**EXERCISE BRIEF**. Using the records below, count the lines with "follow" in them. Give the number only.
[Begin RECORDS TO PROCESS]
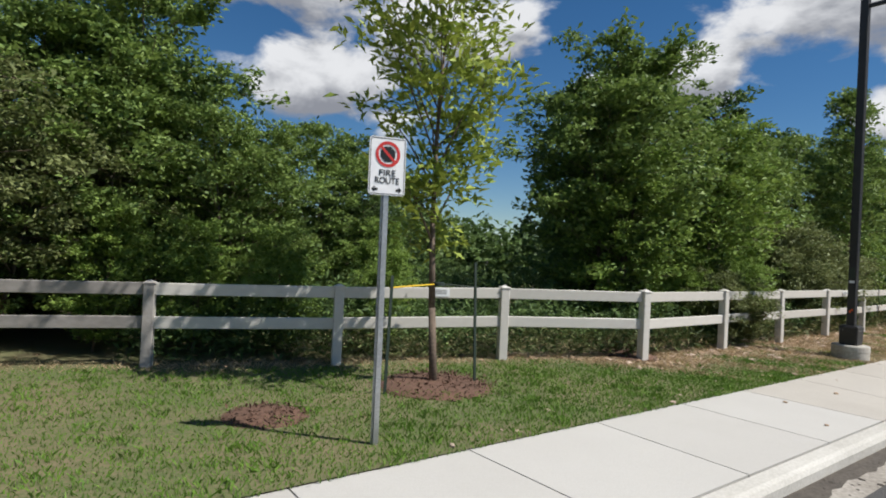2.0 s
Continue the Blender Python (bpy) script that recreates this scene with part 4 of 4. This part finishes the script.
LEFT = {13.5: (8.6, 11.4, 14.15, 17.1, 19.97), 10.8: (5.9, 8.9, 11.85, 14.75, 17.07, 20.47), 7.9: (5.9, 8.3, 11.8, 14.7, 17.62, 19.95), 5.03: (5.6, 8.85, 11.25, 14.15, 17.05, 20.47)}
for top, ys in LEFT.items():
    for y in ys:
        window(y, top)
more = tuple(52.8 + 2.66 * k for k in range(14))
RIGHTW = {13.05: (31.2, 33.9, 37.2, 39.85, 42.1, 44.7, 47.35, 49.95), 10.3: (31.65, 34.0, 36.65, 39.4, 42.5, 45.1, 47.3, 50.1), 7.45: (31.15, 34.45, 37.15, 39.35, 42.55, 45.1, 47.8, 50.0), 4.65: (31.15, 33.95, 36.6, 39.85, 42.1, 44.7, 47.4, 50.45)}
for top, ys in RIGHTW.items():
    for y in ys + more:
        window(y, top)
for y in (31.55, 34.2, 36.9, 39.7, 42.3, 45.0, 47.6, 50.2) + more:
    window(y, 1.85, True)


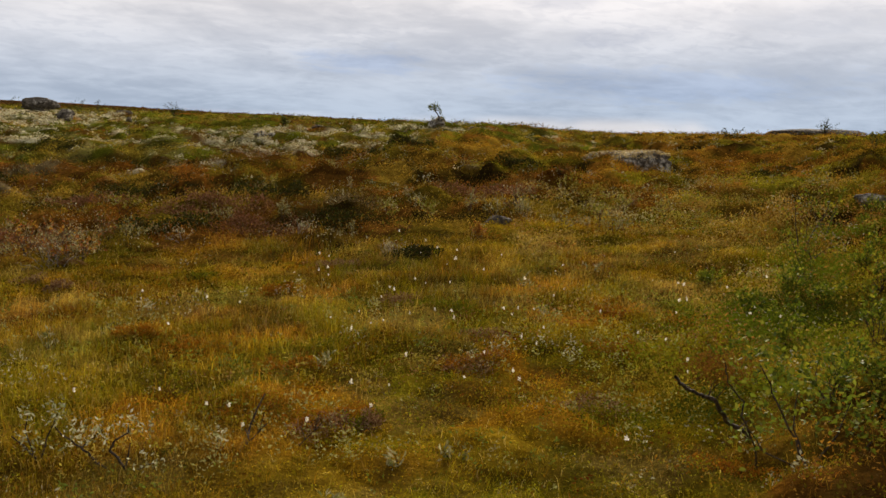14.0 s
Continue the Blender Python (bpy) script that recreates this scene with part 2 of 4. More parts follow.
def ground(x, y):
    """The ground with its hummocks."""
    az, d = polar(x, y)
    heath = 1 - bog(x, y)
    fade = 1 - step(d, 60, 140)
    big = np.abs(2 * fbm(x, y, 2.6, 1, 2) - 1) * 0.32 + np.abs(2 * fbm(x, y, 1.0, 8, 2) - 1) * 0.36 + np.abs(2 * fbm(x, y, 0.42, 19, 2) - 1) * 0.15 - 0.24
    lumps = big * (1.0 - 0.45 * step(d, 26, 50)) * (1 - 0.6 * lichen(x, y)) + (fbm(x, y, 5.0, 2, 2) - 0.5) * 0.4 * (1 - step(d, 30, 60))
    ripple = np.abs(2 * fbm(x, y, 0.45, 4, 2) - 1) * 0.16 * (1 - step(d, 14, 30))
    crest = ((fbm(x, y, 7.0, 71, 4, 0.6) - 0.5) * 0.6 - 0.2) * step(d, 70, 105) * (1 - step(d, 400, 600))
    z = land(x, y) + crest + (lumps * (0.4 + 0.6 * step(d, 9, 16))) * heath * fade + ripple * (0.5 + 0.5 * heath)
    return z + (fbm(x, y, 1.2, 6, 2) - 0.5) * 0.06 + lichen(x, y) * 0.06 + bank(x, y) * (0.12 + 0.2 * np.abs(2 * fbm(x, y, 1.5, 18, 2) - 1) + 0.24 * np.abs(2 * fbm(x, y, 0.55, 20, 2) - 1) - 0.1)


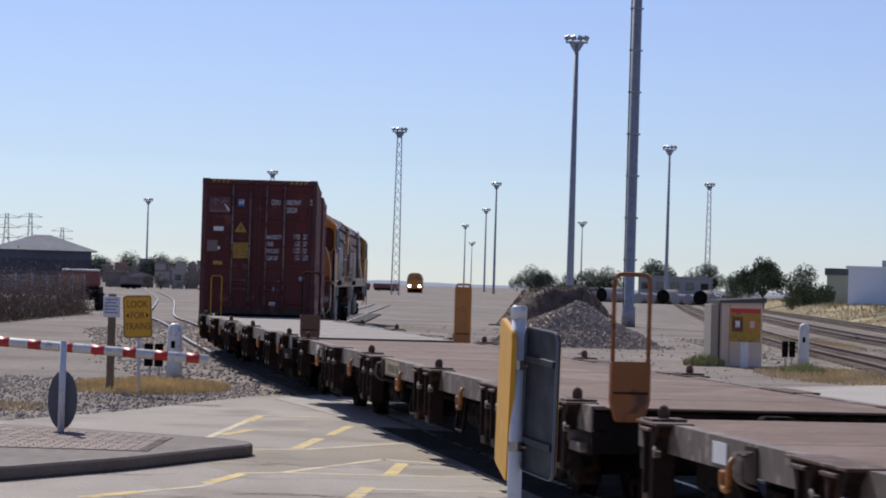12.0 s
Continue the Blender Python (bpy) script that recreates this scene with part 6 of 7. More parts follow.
[End RECORDS TO PROCESS]
**RESULT FOR THIS EXERCISE**. 2